Australia was chosen for the launch because the anti-wind groups there have proved particularly successful in whipping up opposition to wind power development.

Speaking about the campaign to Windpower Monthly, Vestas senior vice president Morten Albaek said a lack of action from the wind industry had led Vestas to take a lead on the campaign.

He said: "On a global level the wind industry has been way too conservative and defensive, and lacking  innovation in communications to drive back against the anti-wind movement."

Currently Vestas has a website 'Act on Facts' and will follow up with further initiatives in the coming weeks. Albaek said the company was unable to confirm plans for although it will revolve around social networking and digital comms. He said the campaign had cost EUR 120,000 to set up.

He added: "By our own analysis, 1.7GW of projects in Australia have been delayed by the anti-wind movement. So we are doing this campaign with our customers to protect both their business and ours."

Simon Chapman, professor of public health at the University of Sydney, has been compiling a list of the human and animal health problems that wind farm opponents claim are caused by exposure to turbines. They range from asthma and herpes to bowel cancer and brain tumours. At the last count, there were 216 ailments on the list.

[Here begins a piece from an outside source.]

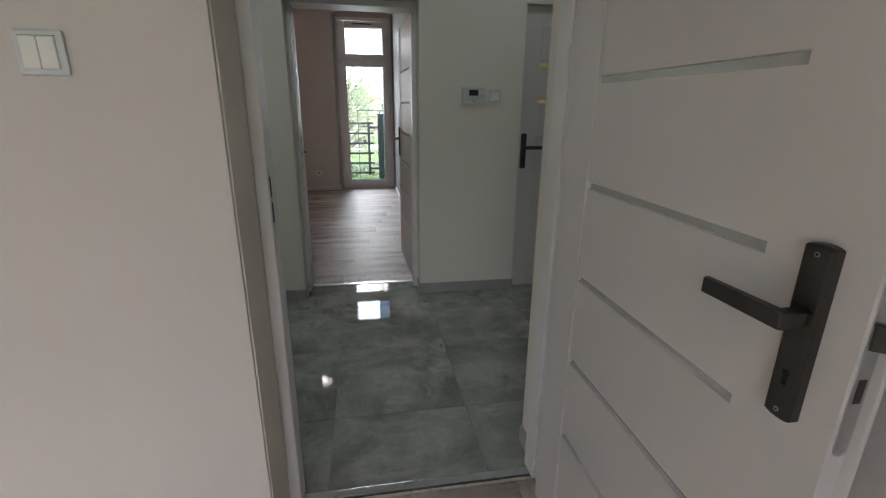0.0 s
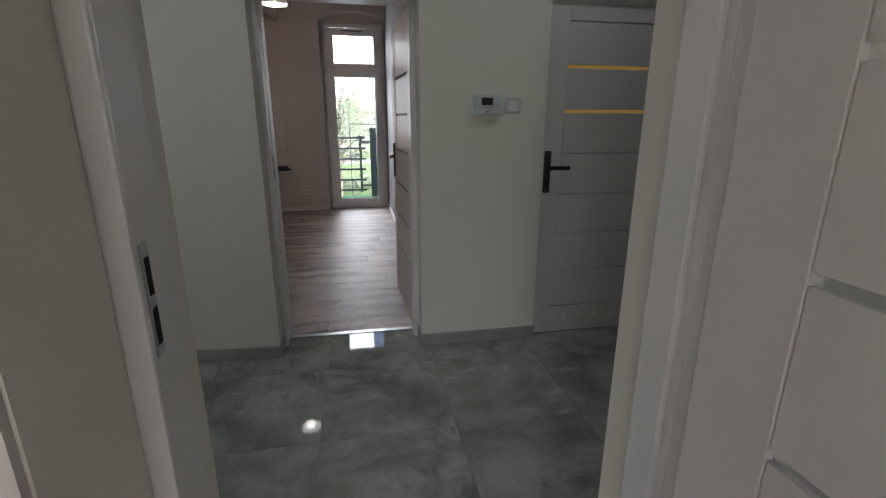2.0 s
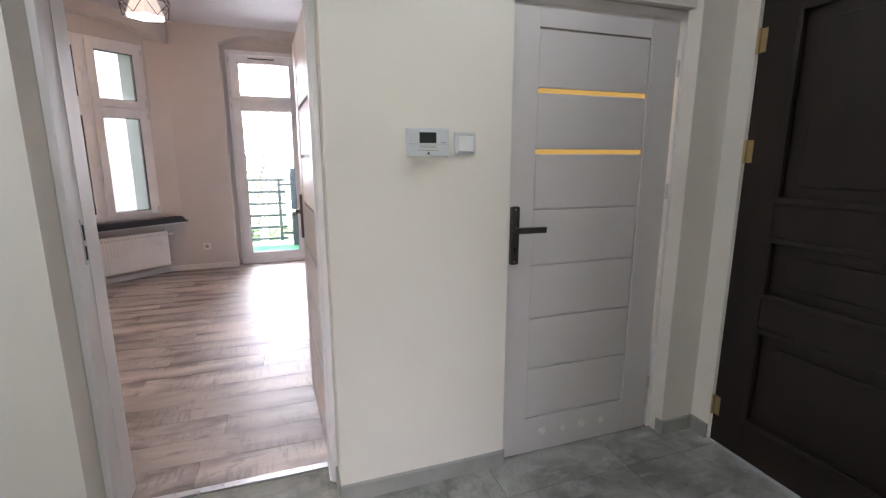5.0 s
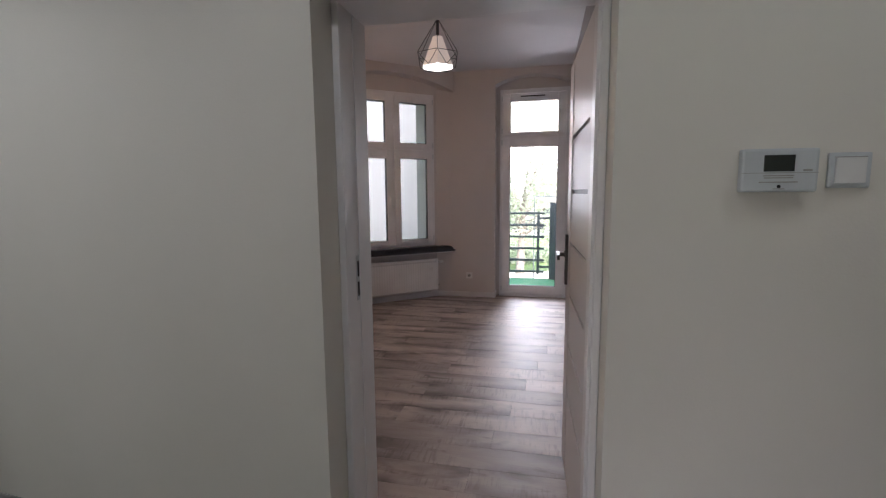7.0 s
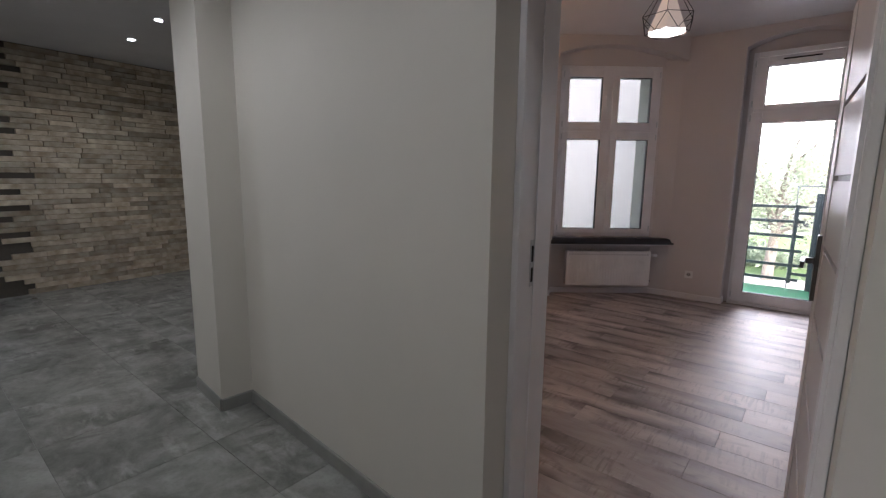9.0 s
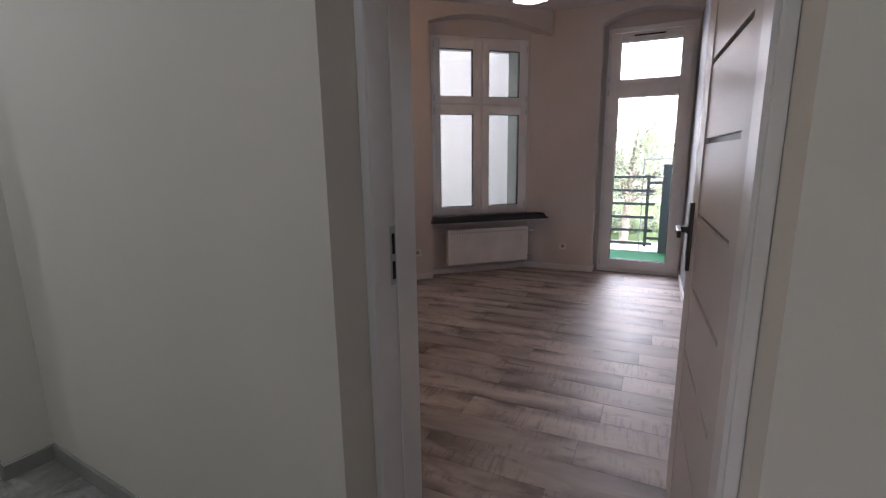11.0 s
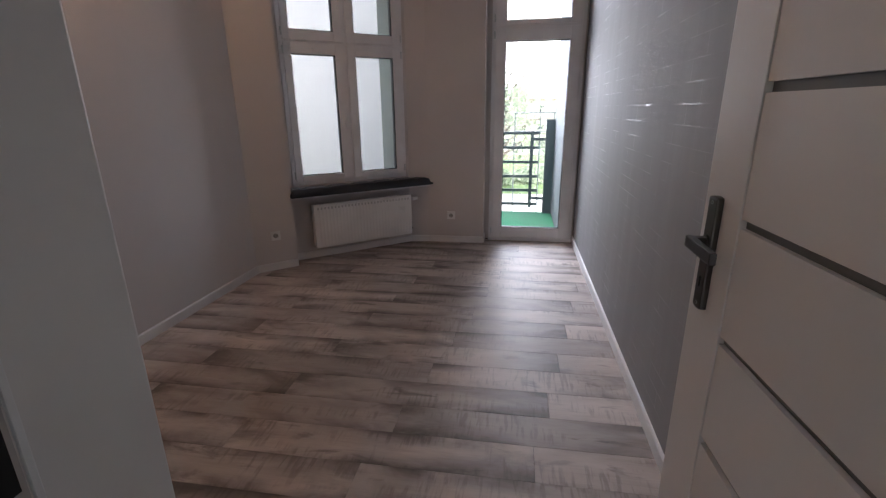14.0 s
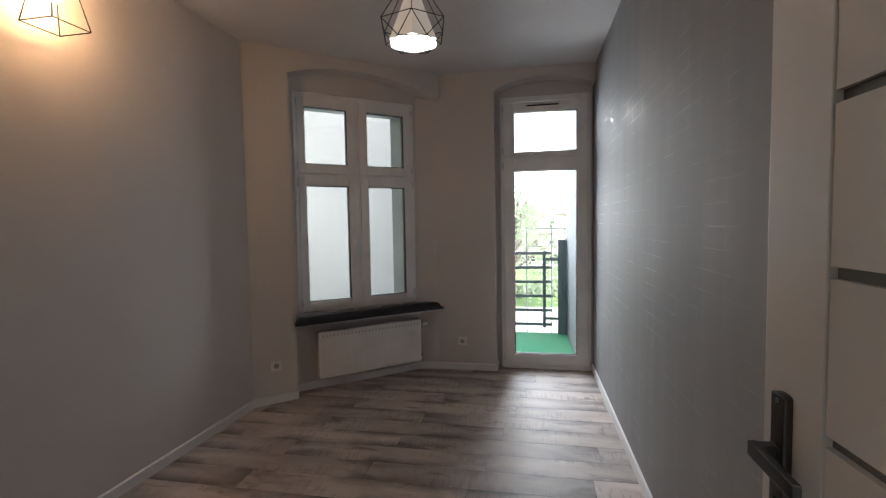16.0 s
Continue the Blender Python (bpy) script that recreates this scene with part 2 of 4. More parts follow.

"Old Testament accounts of pestilences and plagues seem mild compared to the effects of wind turbines," notes Chapman drily. He points out that the incidences of sickness are far more numerous in communities where anti-wind power lobbyists have been active.

Greenpeace and Environment Victoria are among the environmental groups joining forces with Vestas. Other wind turbine makers are also believed to be involved.